Will 2018 be a 3-Year Cycle of Higher Prices?
It appeared Class III milk futures moved out of their downtrend recently into a sideways to possible higher trading pattern. However, that was again short-lived with the last half of last week showing otherwise. At times the market looks promising only to have underlying fundamentals bring the market back to reality. That reality is not that demand is increasing and prices have been low enough, long enough that higher prices should result and that milk prices remaining at lower levels will put more dairy farms out of business. There is truth to all of that, but these items are not impacting the industry as much as predicted by some.
Yes, demand is improving and inventory is declining, but not at a rapid enough pace to tighten supply. Stocks of cheese continue to remain above a year ago and are on track to end this year at higher levels than last year. Yes, prices seem to have been low enough, long enough that demand should increase due to attractive prices, but that has not been the case as supply is readily available through production and inventory.
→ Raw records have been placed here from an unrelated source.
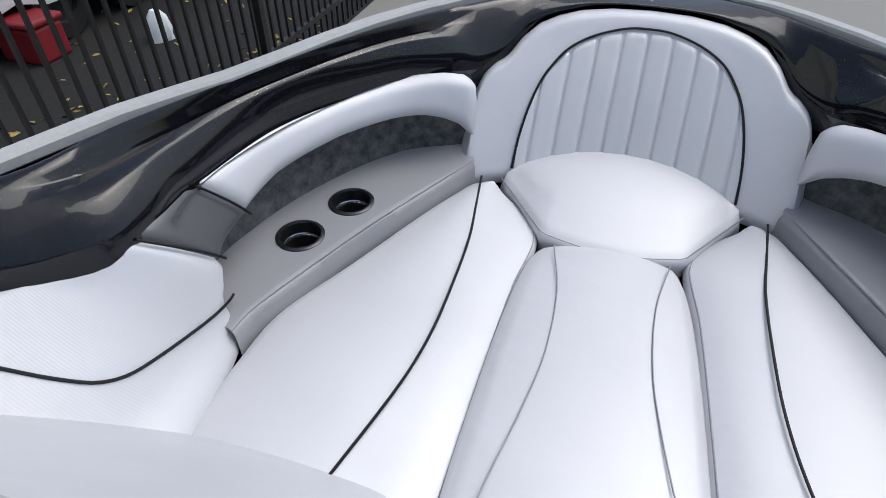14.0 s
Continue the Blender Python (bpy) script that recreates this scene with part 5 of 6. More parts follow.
def build_wheel():
    w = thing("steering_wheel", (0.645, 1.32, 0.724), "black padded steering wheel with three chrome-trimmed spokes", "steering wheel")
    n = Vector((-0.12, -0.80, 0.60)).normalized()
    upv = Vector((0, 0.62, 0.78))
    upv = (upv - n * upv.dot(n)).normalized()
    right = upv.cross(n).normalized()
    c = Vector((0.645, 1.32, 0.724))

    def at(a, r, h=0.0):
        """a: degrees clockwise from the top as the driver sees it."""
        return np.array(c + right * (r * math.sin(radians(a))) + upv * (r * math.cos(radians(a))) + n * h)

    R = 0.172
    rows = []
    for a in np.linspace(0, 360, 72, endpoint=False):
        row = []
        for b in np.linspace(0, 2 * math.pi, 12, endpoint=False):
            row.append(at(a, R + 0.0165 * math.cos(b), 0.0165 * math.sin(b)))
        rows.append(row)
    loft("rim", rows + rows[:1], RUBBER, w, "black padded rim", closed=True)
    for a in (-15, 105, 225):
        for off in (-9, 9):
            p0 = [[at(a + off + d, R + 0.0178 * math.cos(b), 0.0178 * math.sin(b)) for b in np.linspace(0, 2 * math.pi, 14, endpoint=False)] for d in (-1.6, 1.6)]
            loft("rim_band", p0, CHROME, w, "chrome rim band", closed=True)
        prism("spoke", [at(a - 32, 0.035, -0.022), at(a - 8, 0.162, -0.004), at(a + 8, 0.162, -0.004), at(a + 32, 0.035, -0.022)], None, tuple(n * 0.008), PLASTIC, w, ease=0.003)
        kite = [at(a - 12, 0.049, 0.001), at(a - 15.5, 0.076, 0.002), at(a - 1.5, 0.143, 0.006), at(a + 1.5, 0.143, 0.006), at(a + 15.5, 0.076, 0.002), at(a + 12, 0.049, 0.001)]
        loop = [p * (1 - t) + q * t for p, q in zip(kite, kite[1:] + kite[:1]) for t in np.linspace(0, 1, 6, endpoint=False)]
        tube("spoke_trim", loop + loop[:2], 0.0034, CHROME, w, "chrome spoke trim", sides=8)
        part("spoke_facet", [at(a - 13, 0.05, -0.001), at(a - 14, 0.076, -0.001), at(a, 0.140, 0.003), at(a, 0.075, -0.008)], [(0, 1, 2, 3)], POLISHED, w, "bright facet")
        part("spoke_facet", [at(a + 13, 0.05, -0.001), at(a + 14, 0.076, -0.001), at(a, 0.140, 0.003), at(a, 0.075, -0.008)], [(0, 3, 2, 1)], PLASTIC, w, "black facet")
        part("spoke_facet", [at(a - 13, 0.05, -0.001), at(a, 0.075, -0.008), at(a + 13, 0.05, -0.001)], [(0, 1, 2)], SATIN, w)
    lathe("hub", [(0.05, -0.03), (0.052, -0.01), (0.050, 0.004), (0.044, 0.009), (0.030, 0.011), (0.0005, 0.0115)], HUB, w, "satin chrome hub", c, n, 40)
    lathe("hub_badge", [(0.028, 0.0115), (0.027, 0.0128), (0.0005, 0.013)], PAPER, w, "round badge in red, white and blue", c, n, 30)
    for a, mt in ((0, RED), (180, BLUE)):
        arc = [at(a + d, 0.021, 0.0135) for d in np.linspace(-55, 55, 14)]
        bar("badge_arc", arc, 0.007, 0.001, mt, w)
    lathe("column", [(0.03, -0.03), (0.04, -0.10), (0.07, -0.20), (0.075, -0.24)], PLASTIC, w, "", c, n, 28)


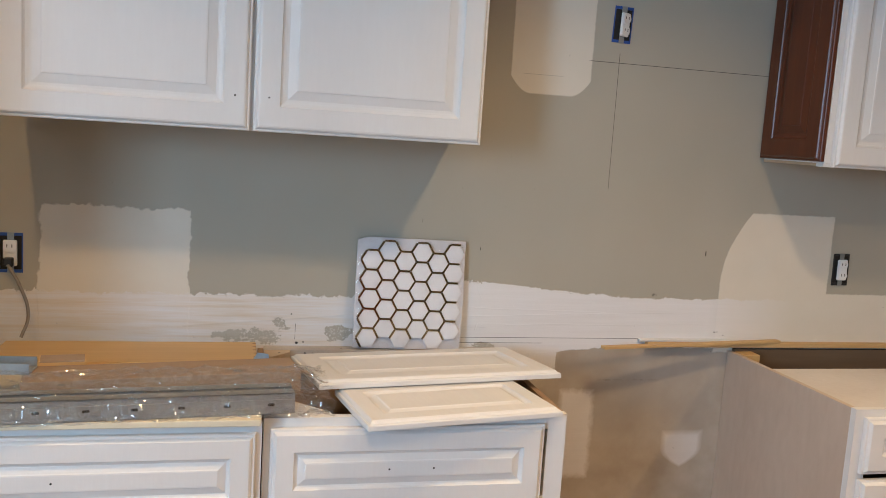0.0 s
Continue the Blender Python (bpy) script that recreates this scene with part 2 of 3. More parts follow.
def film_material(name, base, rim, rough, tint=(1, 1, 1)):
    """Clear film or glass: see-through, with a gloss that grows towards grazing views."""
    m = bpy.data.materials.new(name)
    m.use_nodes = True
    t = m.node_tree
    t.nodes.remove(t.nodes["Principled BSDF"])
    out = t.nodes["Material Output"]
    clear, gloss, mixer, facing = (t.nodes.new("ShaderNode" + k) for k in ("BsdfTransparent", "BsdfGlossy", "MixShader", "LayerWeight"))
    clear.inputs[0].default_value = (*tint, 1)
    gloss.inputs["Roughness"].default_value = rough
    facing.inputs["Blend"].default_value = 0.5
    fac = (V(t, facing.outputs["Facing"]).op("POWER", 4.0) * rim + base).clip()
    for a, b in ((fac.socket, mixer.inputs[0]), (clear.outputs[0], mixer.inputs[1]), (gloss.outputs[0], mixer.inputs[2]), (mixer.outputs[0], out.inputs[0])):
        t.links.new(a, b)
    return m


def marble():
    mt = Mat("white_polished_marble", (0.82, 0.81, 0.80), 0.5, spec=0.25)
    r = mt.rand()
    node = mt.t.nodes.new("ShaderNodeMapping")
    comb = mt.t.nodes.new("ShaderNodeCombineXYZ")
    for n, k in enumerate((7.0, 3.0, 5.0)):
        mt.t.links.new((r * k).socket, comb.inputs[n])
    mt.t.links.new(mt.obj, node.inputs[0])
    mt.t.links.new(comb.outputs[0], node.inputs["Location"])
    big, vein = mt.noise(22, 3, vec=node.outputs[0]), mt.noise(60, 5, 0.65, vec=node.outputs[0])
    spot = ((big - 0.63) * 9.0).clip() * ((vein - 0.45) * 4.0).clip()
    c = mt.mix((big * 1.2 - 0.2 + (r - 0.5) * 0.5).clip(), (0.81, 0.812, 0.84), (0.70, 0.695, 0.715))
    mt.colour(mt.mix(spot * 0.6, c, (0.48, 0.48, 0.5)))
    mt.rough((vein * 0.15 + 0.42).clip())
    mt.bump(vein, 0.00005)
    return mt.m


def brass():
    mt = Mat("satin_brass", (0.5, 0.38, 0.22), 0.24, 1.0)
    b, c = mt.noise(55, 3, 0.5), mt.noise(420, 3, 0.6)
    mt.colour(mt.mix((b * 1.1 - 0.1 + (mt.rand() - 0.5) * 0.8).clip(), (0.30, 0.226, 0.125), (0.42, 0.322, 0.185)))
    mt.rough((b * 0.12 + c * 0.05 + 0.08).clip())
    mt.bump(c + b * 2.0, 0.00002)
    return mt.m


M_WALL = wall_material()
M_PLAIN = varied("greige_wall_paint", (0.42, 0.39, 0.33), (0.47, 0.44, 0.38), 0.75, 2.0, 200)
M_CEIL = varied("white_ceiling_paint", (0.74, 0.73, 0.7), (0.8, 0.79, 0.77), 0.85, 2.0, 160)
M_FLOOR = wood("oak_floor", (0.2, 0.12, 0.06), (0.36, 0.24, 0.13), 0.5, 0.4, 0)
M_WHITE = painted("white_cabinet_enamel", (0.73, 0.72, 0.70), (0.66, 0.65, 0.63))
M_CHERRY = wood("dark_cherry_stain", (0.045, 0.012, 0.005), (0.15, 0.042, 0.015), 0.7, 0.32, 2)
M_PLY = wood("birch_plywood", (0.40, 0.285, 0.175), (0.60, 0.455, 0.30), 0.8, 0.6, 0)
M_PINE = wood("yellow_pine", (0.50, 0.31, 0.12), (0.66, 0.45, 0.21), 0.7, 0.5, 0)
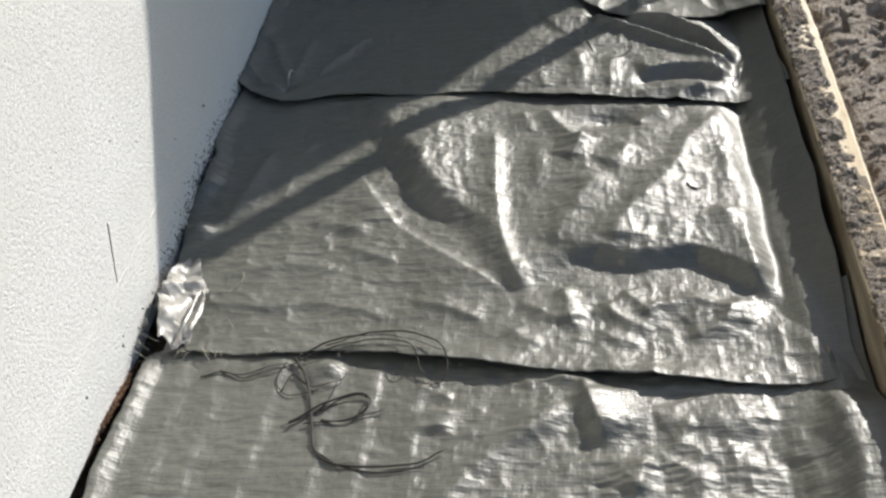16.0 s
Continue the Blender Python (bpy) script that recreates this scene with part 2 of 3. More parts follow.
def clod(bm, centre, size, rng, flat=0.6):
    """One rough crumb of soil."""
    m = Matrix.Translation(centre) @ Matrix.Rotation(rng.uniform(0, 6.28), 4, "Z") @ Matrix.Diagonal((size * rng.uniform(0.7, 1.3), size * rng.uniform(0.7, 1.5), size * flat, 1))
    for v in bmesh.ops.create_icosphere(bm, subdivisions=1, radius=1, matrix=m)["verts"]:
        v.co += (v.co - Vector(centre)) * rng.uniform(-0.35, 0.35)


# ---- the ground ----
bm = bmesh.new()
bmesh.ops.create_grid(bm, x_segments=40, y_segments=40, size=60)
for v in bm.verts:
    v.co.z = -0.06 + 0.02 * (noise.noise(v.co * 0.3) if v.co.length > 4 else 0)
tagged(part("ground", bm, GROUND, None, smooth=True), "bare brown earth round the house", "ground", kind="structure")

gx, gy = np.meshgrid(np.arange(-0.06, 0.945, 0.010), np.arange(-3.3, 2.62, 0.010))
gz = -0.028 + 0.014 * (fbm(gx, gy, 0.09, 11) - 0.5) + 0.012 * (fbm(gx, gy, 0.02, 15) - 0.5)
tagged(grid_mesh("trench_soil", gx, gy, gz, SOIL), "dark brown soil under the fabric beside the wall", "soil", kind="structure")


# ---- the house wall ----
bm = bmesh.new()
for y0, y1, z0, z1 in ((-3.4, 0.1, 0.020, 0.020), (0.1, 0.34, 0.020, 0.009), (0.34, 0.46, 0.009, -0.012), (0.46, 2.6, -0.012, -0.012)):
    # the render stops short of the ground, higher towards the near end
    q = [bm.verts.new(p) for p in ((0, y0, z0), (0, y1, z1), (0, y1, 0.555), (0, y0, 0.555), (-0.03, y0, z0), (-0.03, y1, z1))]
    bm.faces.new(q[:4])
    bm.faces.new((q[0], q[4], q[5], q[1]))
box(bm, -4.0, -0.03, -3.4, 2.6, -0.12, 0.555)
bmesh.ops.remove_doubles(bm, verts=bm.verts, dist=0.0001)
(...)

Yes, lower prices will put some farms out of business, but cow numbers as substantially higher than last year and are the highest they have been since the first quarter of 1996. This does not give the indication that lower prices have impacted the industry enough to result in prices cycling higher.
This brings out the aspect of a three-year cycle that is being talked about. Some believe 2018 will have a price upswing following a historical three-year pattern give or take a bit. Even though anything is possible due to influences on the market, buyers of cheese and butter or traders will not necessarily purchase supply or futures contracts creating an upswing of the market because of historical cycles. Changes in fundamentals are what dictates price trends. Reality shows current fundamentals do not support a substantial rise of milk prices supporting a three-year cycle.
There has been much discussion as to the low level of milk prices, but in reality milk prices are better than last year. Class III price has been narrowing the gap, but still remains 76 cents per cwt better while Class IV price is running $1.79 better over the first ten months of the year. So the question is whether this year might have been considered a cycle of better prices or not. History has shown a cycle has resulted in substantially higher prices after a period of low prices leaving this year as a price cycle much to be desired. Current futures prices next year do not show anything to get excited about.
Butter is the more bullish of the complex, but continues to struggle to find support. Demand is improving both domestically and internationally, but it has not been enough to change the trend. Supply of butter is tight in The EU with prices substantially higher. However, that may have run its course. Not in the sense that price will fall out of bead, but butter prices have declined for the third consecutive reporting period with the decline being referred to as unusually rapid. France has been in the news with pictures of empty store shelves of butter. However, this is primarily for higher quality, locally produced, French butter. Many consumers have little interest in butter manufactured outside of France. However, butter is available outside of the country and will most likely be purchased when push comes to shove. Although export demand is improving with butterfat exports up 9 percent for the first nine months of this year, September butterfat exports were 16 percent lower than a year ago.
The indications are that milk prices may not swing significantly higher next year unless aided by weather or a substantial increase of demand. Do not be complacent in the anticipation of higher milk prices next year that you go out and overspend now with the idea of better milk prices to come. Remain cautiously optimistic.